As part of its 2010 Final Physician Fee Schedule Rule, Medicare has indicated that it will no longer for services coded as consultations as of January 1, 2010.Cardiologists provide many consultations and this change has caused many questions to appear.On December 15, 2009, CMS released more information on the changes to the consultation codes and how physicians should report services in 2010. To read the CMS MLN matters on this issue, please visit:

Q: Will I be paid for consultations provided to Medicare patients in 2010?
A: Yes, CMS has instructed physicians to report services that are now reported as consultations as office, hospital, or nursing facility visits depending on the setting.

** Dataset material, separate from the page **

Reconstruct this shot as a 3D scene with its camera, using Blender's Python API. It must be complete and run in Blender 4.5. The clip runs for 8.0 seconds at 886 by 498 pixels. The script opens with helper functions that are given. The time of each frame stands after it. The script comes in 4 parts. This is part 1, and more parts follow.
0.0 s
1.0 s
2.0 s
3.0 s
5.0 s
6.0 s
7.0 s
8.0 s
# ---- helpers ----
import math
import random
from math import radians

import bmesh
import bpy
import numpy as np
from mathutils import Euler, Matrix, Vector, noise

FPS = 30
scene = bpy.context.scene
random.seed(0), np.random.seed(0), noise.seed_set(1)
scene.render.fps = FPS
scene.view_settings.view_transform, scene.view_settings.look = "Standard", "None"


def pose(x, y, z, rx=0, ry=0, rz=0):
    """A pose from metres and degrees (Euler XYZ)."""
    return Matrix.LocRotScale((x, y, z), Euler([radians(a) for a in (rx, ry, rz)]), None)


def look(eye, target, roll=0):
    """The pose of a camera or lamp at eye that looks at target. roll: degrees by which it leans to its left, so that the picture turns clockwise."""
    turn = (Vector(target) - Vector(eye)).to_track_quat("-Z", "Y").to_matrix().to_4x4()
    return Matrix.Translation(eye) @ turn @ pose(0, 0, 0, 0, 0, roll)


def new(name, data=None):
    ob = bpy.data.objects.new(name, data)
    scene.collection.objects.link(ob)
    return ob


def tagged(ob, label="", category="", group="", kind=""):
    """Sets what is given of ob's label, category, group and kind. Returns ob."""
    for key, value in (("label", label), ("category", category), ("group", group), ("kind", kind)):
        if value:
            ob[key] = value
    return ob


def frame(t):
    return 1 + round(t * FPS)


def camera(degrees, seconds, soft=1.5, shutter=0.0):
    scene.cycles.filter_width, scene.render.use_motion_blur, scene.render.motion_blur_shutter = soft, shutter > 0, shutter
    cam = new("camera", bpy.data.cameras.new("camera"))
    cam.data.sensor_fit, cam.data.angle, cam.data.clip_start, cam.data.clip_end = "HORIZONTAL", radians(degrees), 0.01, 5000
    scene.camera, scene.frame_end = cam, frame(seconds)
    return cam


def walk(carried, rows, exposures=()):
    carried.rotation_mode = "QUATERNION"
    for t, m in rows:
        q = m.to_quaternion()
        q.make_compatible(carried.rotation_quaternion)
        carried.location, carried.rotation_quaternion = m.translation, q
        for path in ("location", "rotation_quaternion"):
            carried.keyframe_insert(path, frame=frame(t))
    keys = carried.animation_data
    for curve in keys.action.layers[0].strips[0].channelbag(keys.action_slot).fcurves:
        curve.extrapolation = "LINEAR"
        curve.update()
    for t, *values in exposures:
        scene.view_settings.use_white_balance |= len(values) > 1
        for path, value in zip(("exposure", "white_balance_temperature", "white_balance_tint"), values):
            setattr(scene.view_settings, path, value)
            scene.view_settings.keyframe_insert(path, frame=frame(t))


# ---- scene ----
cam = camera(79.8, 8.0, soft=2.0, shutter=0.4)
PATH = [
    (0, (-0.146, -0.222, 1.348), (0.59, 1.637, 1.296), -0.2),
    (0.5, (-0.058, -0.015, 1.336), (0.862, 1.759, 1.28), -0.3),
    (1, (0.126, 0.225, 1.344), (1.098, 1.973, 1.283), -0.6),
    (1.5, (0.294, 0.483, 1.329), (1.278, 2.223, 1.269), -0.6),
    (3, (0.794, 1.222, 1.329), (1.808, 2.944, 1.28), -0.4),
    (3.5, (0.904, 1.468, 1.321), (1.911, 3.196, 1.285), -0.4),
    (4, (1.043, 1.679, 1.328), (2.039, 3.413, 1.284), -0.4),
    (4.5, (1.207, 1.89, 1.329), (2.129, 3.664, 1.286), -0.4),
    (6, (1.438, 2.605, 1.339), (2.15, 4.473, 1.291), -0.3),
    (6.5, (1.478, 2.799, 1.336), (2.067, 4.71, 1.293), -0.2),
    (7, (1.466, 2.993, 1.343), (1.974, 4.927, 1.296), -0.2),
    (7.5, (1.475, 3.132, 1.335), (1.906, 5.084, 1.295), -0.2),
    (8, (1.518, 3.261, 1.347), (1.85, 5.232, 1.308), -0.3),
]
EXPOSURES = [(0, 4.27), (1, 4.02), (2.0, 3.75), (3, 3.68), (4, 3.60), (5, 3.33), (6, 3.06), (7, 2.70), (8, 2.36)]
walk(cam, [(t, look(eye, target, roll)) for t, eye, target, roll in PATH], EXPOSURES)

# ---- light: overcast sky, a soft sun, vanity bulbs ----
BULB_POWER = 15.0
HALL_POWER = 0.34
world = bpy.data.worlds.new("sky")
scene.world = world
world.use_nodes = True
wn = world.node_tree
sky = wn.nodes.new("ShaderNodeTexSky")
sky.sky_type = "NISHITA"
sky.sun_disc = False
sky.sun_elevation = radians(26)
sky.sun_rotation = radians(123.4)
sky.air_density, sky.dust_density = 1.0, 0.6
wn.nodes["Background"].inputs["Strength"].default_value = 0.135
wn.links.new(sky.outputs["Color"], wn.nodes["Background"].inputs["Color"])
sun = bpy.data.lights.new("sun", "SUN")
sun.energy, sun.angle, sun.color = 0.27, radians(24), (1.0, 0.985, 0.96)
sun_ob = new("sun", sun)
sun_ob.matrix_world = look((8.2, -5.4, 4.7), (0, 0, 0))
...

Since cardiologists provide relatively few services in the nursing facility, we’ll focus on office and hospital services, but the rules for hospitals are the same as those for a nursing facility.

Q: Which hospital and office visits should I use?
A: CMS has indicated that physicians should use the initial hospital visit codes (99221-99223) for services that are provided as consultations in the hospital setting and new or established office codes (99201-99205 and 99212-99215) in the office setting.

Q: Aren’t initial hospital visit codes restricted to use by the admitting physician?
A: Currently, these initial hospital visit codes are restricted to use by the admitting physician.

If more than one physician were to submit an initial hospital visit code in the past, then the one that submitted it earlier would be paid and the second would likely be denied. However, this decision would change that rule. Physicians who are serving as consultants may use the initial hospital visit codes.

Q: Is there a crosswalk of the consultation codes to the office and hospital codes?
A: Physicians should select the level of hospital or visit code based on the documentation standards that are described in that section. In some cases, there is a direct correlation among levels of visits and in some cases there is not. For purposes of financial planning, ACC has made some assumptions about how services will be reported, but this will be different for every practice. In the hospital setting, there are five levels of inpatient consultation and three levels of initial hospital visits. The two lowest levels of inpatient consultation, which were rarely reported by cardiologists, have no equivalent in initial hospital visits. However the documentation standards for 99253-99255 and 9221-99223 are equivalent. Documentation standards for the visit codes should guide the coding.

Q: What is the financial impact of this change?
A: CMS estimates that the elimination of consultations will result in a 1 percent decrease in payments to cardiologists, but this number depends on your mix of services.

The decrease is not more significant because CMS took the money that had been paid for consultation services and distributed it to the office and hospital visits that will now be used to report them. This means that the payment for all office and hospital visits will increase as part of this change. For cardiologists who perform a large number of consultations, the financial impact may be very significant.

Q: Should I still report consultation services on patients with private insurance?
A: The ACC is communicating with major private payers to understand their intentions on the use of these services. Until you hear otherwise from your payers, you should continue to use the existing consultation codes for services provided to patients other than those on Medicare. The ACC has not yet heard from a private payer indicating that the company will discontinue acceptance of the consultation codes.

Q: How will Medicare know what physician admitted a patient?
A: Medicare has indicated that the admitting physician will be required to report a modifier in addition to the initial hospital visit on his or her claim. The required modifier will be AI. Only the physician who admits the patient should use this modifier on his or her claim for an initial hospital or nursing facility visit.

Q: If I admit the patient, do I continue to report the AI modifier on subsequent hospital care codes?
A: No, the AI modifier is only required to be reported once by the admitting physician and should be appended to the initial hospital or nursing facility visit only.

Q: I now provide consultations for established patients to review cardiovascular contraindications for surgical procedures. How will I report these services for Medicare patients in 2010?

A: For consultation services reported to established patients, physicians will have no choice but to report the established patient office visit codes, which are paid at a considerably lower level than consultations.

Q: How should I report a service provided to a patient in the emergency room?
A: Services provided to a patient in the emergency room would have been reported with outpatient consultation codes. While emergency department visits are most commonly reported by emergency physicians, they are not restricted by specialty. Physicians provided services in an emergency room should code those services as emergency department visits (CPT codes 99281-99285).

Q: How do I report a service provided to a patient in an observation setting?
A: For a patient in observation setting, a consultation should be reported as an initial or established outpatient visit (99201-99215) if another physician has reported the observation codes.

Q: What is ACC’s position on the elimination of consultations?
A: The ACC strongly opposes the CMS decision to eliminate the recognition of consultations. As ACC stated in its comments on the proposal when it was released, we believe that a consultation is a distinct service from an office or hospital visit which requires different skills and has a different typical patient. The ACC also has concerns about the administrative problems that could be caused by requiring different codes for different payers as well as other administrative issues. However, the ACC is committed to making sure that members understand the issue and are in the best position to avoid denials of payment and be recognized for their work.